De werkgever was van oordeel dat de opzeggingsvergoeding correct was berekend en dat het niet ging om indirecte discriminatie op basis van geslacht.

De werkgever baseerde zich hiervoor op een arrest van het Grondwettelijk Hof waarin werd geoordeeld dat wanneer een werknemer zijn arbeidsprestaties in het kader van zorgverlof vermindert, hij dit altijd op vrijwillige basis doet. Gelet op dit vrijwillig karakter moet de opzeggingsvergoeding worden berekend op het werkelijke deeltijdse loon.

Beoordeling van het hof

Het hof is in deze casus van oordeel dat de rechtspraak van het Hof van Cassatie moet worden gevolgd.

Alvorens te oordelen of er sprake is van een indirecte discriminatie op grond van geslacht moet, onder meer aan de hand van de aangevoerde statistieken, worden nagegaan of in de feiten al dan niet een groter aandeel vrouwen van het systeem van verlof voor medische bijstand gebruikmaakt en of er andere objectieve redenen voorhanden zijn die het verschil in behandeling kunnen rechtvaardigen.

Verder verwijst het hof ook naar de recente wetswijziging van artikel 39 van de Arbeidsovereenkomstenwet in navolging van de Wet van 7 oktober 2022, die de Work-Life-Balance richtlijn 2019/1158 van 20 juni 2019 omzet naar nationaal recht.

Artikel 39, §2/1 van de Arbeidsovereenkomstenwet bepaalt nu het volgende:

“Wanneer een einde wordt gemaakt aan de arbeidsovereenkomst tijdens een periode van vermindering van de arbeidsprestaties in het kader van hoofdstuk IV, afdeling 5, van de herstelwet van 22 januari 195 houdende sociale bepalingen en voor zover deze wijziging van de arbeidsvoorwaarden niet voor onbepaalde tijd werd gesloten, wordt begrepen onder “lopend loon” in de zin van paragraaf 1: het loon waarop de werknemer op basis van zijn arbeidsovereenkomst recht zou hebben gehad indien hij zijn arbeidsprestaties niet had verminderd.”

De vaststelling dat deze bepaling nog niet van toepassing was op het ogenblik van het ontslag en de werknemer er zich dus niet op kan beroepen, belet niet dat de nationale rechter het nationale recht niet zoveel mogelijk moet uitleggen in het licht van het Europees recht.

Vervolgens is het hof het arrest van het Hof van Cassatie nagegaan of een groter aandeel van vrouwen dan mannen van het verlof met als motief het verlenen van medische bijstand of verzorging aan een zwaar ziek gezins- of familielid gebruik maakt en of het indirect onderscheid dat op die wijze zou komen vast te staan objectief wordt verantwoord door factoren die vreemd zijn aan elke discriminatie op grond van geslacht.

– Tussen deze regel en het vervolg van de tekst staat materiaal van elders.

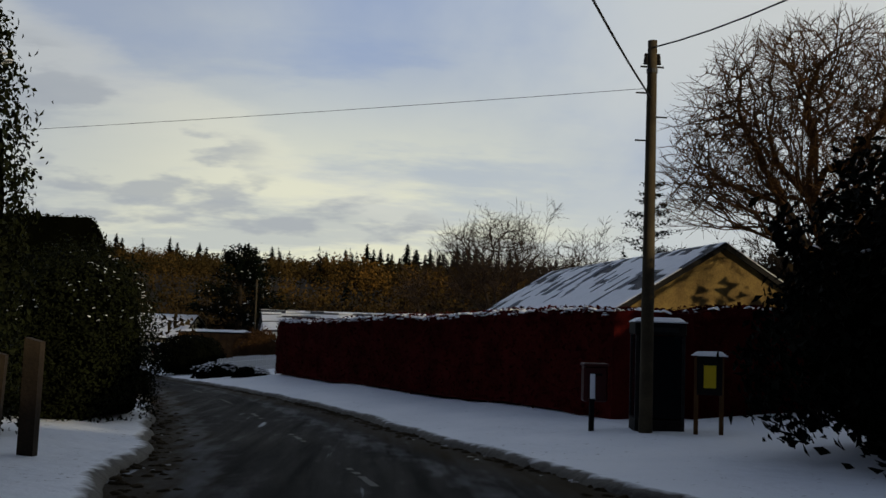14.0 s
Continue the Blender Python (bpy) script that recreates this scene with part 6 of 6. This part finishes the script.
board = thing("notice_board", pose(1.62, 156.45, land(1.62, 156.45), 0, 0, -6), "timber parish notice board with a yellow poster", "notice board")
for s in (0.0, 0.46):
    part("leg", boxed(s - 0.035, s + 0.035, -0.035, 0.035, -0.2, 1.4), BOARD, board)
part("case", boxed(0.0, 0.46, -0.06, 0.05, 0.72, 1.42, 0.01), DARK_PAINT, board)
part("poster", boxed(0.12, 0.34, -0.068, -0.062, 0.85, 1.26), YELLOW_SIGN, board, "yellow poster")
snow_sheet(board, (-0.08, -0.12, 1.425), (0.62, 0, 0), (0, 0.24, 0), 6, 4, 0.08, name="top_snow")
RED_PAINT = material("post_office_red", (0.040, 0.003, 0.003), 0.45, bump=0.05, spread=0.1)
post_box = thing("letter_box", pose(-0.12, 157.3, land(-0.12, 157.3)), "small red letter box on a black post, snow on its face", "letter box")
part("post", boxed(-0.045, 0.045, -0.045, 0.045, -0.2, 0.72), BLACK, post_box)
bm = boxed(-0.16, 0.30, -0.02, 0.26, 0.55, 1.22, 0.03)
part("box", bm, RED_PAINT, post_box)
part("hood", boxed(-0.18, 0.32, -0.05, 0.28, 1.22, 1.28, 0.02), RED_PAINT, post_box)
part("slot", boxed(-0.05, 0.19, -0.024, -0.019, 1.05, 1.09), BLACK, post_box)
snow_sheet(post_box, (-0.05, -0.055, 0.62), (0.10, 0, 0), (0, 0.02, 0.46), 4, 6, 0.03, name="stuck_snow")
# brick steps by the verge
STEP_BRICK = material("orange_brick", (0.16, 0.055, 0.022), 0.9, scale=3, fine=30, bump=0.4, spread=0.3, island=0.25)
steps = thing("brick_steps", pose(2.5, 145.6, land(2.5, 145.6) - 0.1), "low weathered brick steps half buried in snow", "steps")
for k in range(3):
    for r in range(2 + 2 * k):
        part("brick_course", boxed(0.42 * k, 1.42, 0.03 * (r % 2), 0.9, -0.2 + 0.11 * r, -0.095 + 0.11 * r, 0.008), STEP_BRICK, steps)
    part("step_snow", boxed(0.42 * k + 0.06, 0.42 * k + 0.40, 0.08, 0.88, 0.022 + 0.22 * k - 0.01, 0.07 + 0.22 * k, 0.015), SNOW_CAP, steps)
# lean-to on the terrace end, wall lantern
lean = thing("lean_to", pose(8.15, 92.0, -1.0, 0, 0, -6.2), "yellow lean-to with a snow-covered sloping roof", "outbuilding")
bm = bmesh.new()
prism(bm, [(-2.4, -0.6), (-0.02, -0.6), (-0.02, 3.7), (-2.4, 2.05)], 0, 0.3, 4.6)
part("wall", bm, PALE_YELLOW, lean)
bm = bmesh.new()
prism(bm, [(-2.62, 1.98), (-2.62, 2.08), (-0.02, 3.90), (-0.02, 3.78)], 0, 0.12, 4.75)
part("roof", bm, DARK_PAINT, lean)
snow_sheet(lean, (0.12, -2.64, 2.09), (4.63, 0, 0), (0, 2.62, 1.82), 10, 8, 0.09)
lantern = thing("wall_lantern", pose(8.1 + 0.06, 92.7, 0.3), "small black wall lantern on the terrace", "lamp")
part("bracket", boxed(-0.20, -0.02, -0.02, 0.02, 0.18, 0.22), DARK_PAINT, lantern)
part("cage", boxed(-0.28, -0.12, -0.08, 0.08, -0.10, 0.18, 0.03), DARK_PAINT, lantern)
# beyond the bend: picket fence, low wall, clipped block
fence = thing("picket_fence", pose(-12.0, 189.0, 0), "white picket fence crusted with snow", "fence")
for k in range(30):
    f = k / 29
    x, y = 2.5 * f, 4.8 * f
    g = land(-12.0 + x, 189 + y)
    part("picket", boxed(x - 0.045, x + 0.045, y - 0.012, y + 0.012, g + 0.05, g + 0.80 + 0.03 * (k % 2)), PAINT, fence)
for z in (0.25, 0.62):
    part("rail", tubed((0, 0.03, land(-12.0, 189) + z), (2.5, 4.83, land(-9.5, 193.8) + z), 0.03, n=5), PAINT, fence)
# timber outhouse with a flat snowy roof behind the hedge block
shed = thing("timber_shed", pose(-21.0, 225.0, -7.9, 0, 0, 4), "brown timber shed with a flat snow-covered roof", "shed")
for k in range(40):
    part("board", boxed(0.15 * k, 0.15 * k + 0.146, -0.012 * (k % 2), 0.03, 0, 3.25), BOARD, shed)
part("side_wall", boxed(5.95, 6.0, 0.03, 3.0, 0, 3.25), BOARD, shed)
part("roof", boxed(-0.2, 6.2, -0.2, 3.2, 3.25, 3.36), DARK_PAINT, shed)
snow_sheet(shed, (-0.2, -0.22, 3.365), (6.4, 0, 0), (0, 3.4, 0), 16, 6, 0.16)
# speed limit sign facing down the lane
sx, sy = 2.35, 133.4
sign = thing("speed_limit_sign", pose(sx, sy, land(sx, sy), 0, 0, -4), "small round speed limit sign on a thin dark post", "road sign")
sh = -1.62 - land(sx, sy)
part("post", tubed((0, 0, -0.2), (0, 0, sh + 0.12), 0.032, n=8), DARK_PAINT, sign)
part("plate", tubed((0, -0.045, sh), (0, -0.032, sh), 0.16, n=24), RED_SIGN, sign, "round red-bordered plate")
part("white_face", tubed((0, -0.050, sh), (0, -0.046, sh), 0.115, n=24), PAINT, sign)
for k, ch in ((-0.052, "1"), (0.045, "0")):
    cu = bpy.data.curves.new("numeral", "FONT")
    cu.body, cu.size, cu.extrude, cu.align_x, cu.align_y = ch, 0.15, 0.001, "CENTER", "CENTER"
    me = bpy.data.meshes.new_from_object(bpy.data.objects.new("numeral", cu))
    me.materials.append(BLACK)
    ob = new("numeral", me)
    ob.parent = sign
    ob.matrix_local = pose(k, -0.0515, sh, 90, 0, 0)
bush(-11.6, 187.0, (1.25, 0.5, 0.42), "low rockery of dark stones and plants dusted with snow", 2500, 0.06, 130, 0.09, seed=206, name="rockery", lift=0.4, rough=0.35)
bush(-9.9, 184.9, (0.8, 0.4, 0.30), "small clump of dark plants half under snow", 1500, 0.05, 110, 0.08, seed=207, name="rockery", lift=0.4, rough=0.4)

Het hof baseert zich vervolgens op statistieken van de RVA waaruit blijkt dat in 2019, 2020 en 2021 +/- 85 % van de werknemers die gebruik maakt van dit specifiek verlof vrouwen zijn.

Voor dit verschil in behandeling zijn er geen objectief gerechtvaardigde factoren die niet van doen hebben met discriminatie op grond van geslacht, alvast worden deze niet aangevoerd.

Bijgevolg moet, volgens het Arbeidshof in Hasselt, onder “het lopend loon” in de zin van artikel 39 van de Arbeidsovereenkomstenwet het loon worden begrepen waarop de werknemer op basis van haar arbeidsovereenkomst recht zou hebben gehad indien zij haar arbeidsprestaties niet had verminderd.

Bron: Arbeidshof Antwerpen, afdeling Hasselt, AR 2022/AH/77, 20 februari 2023, onuitg.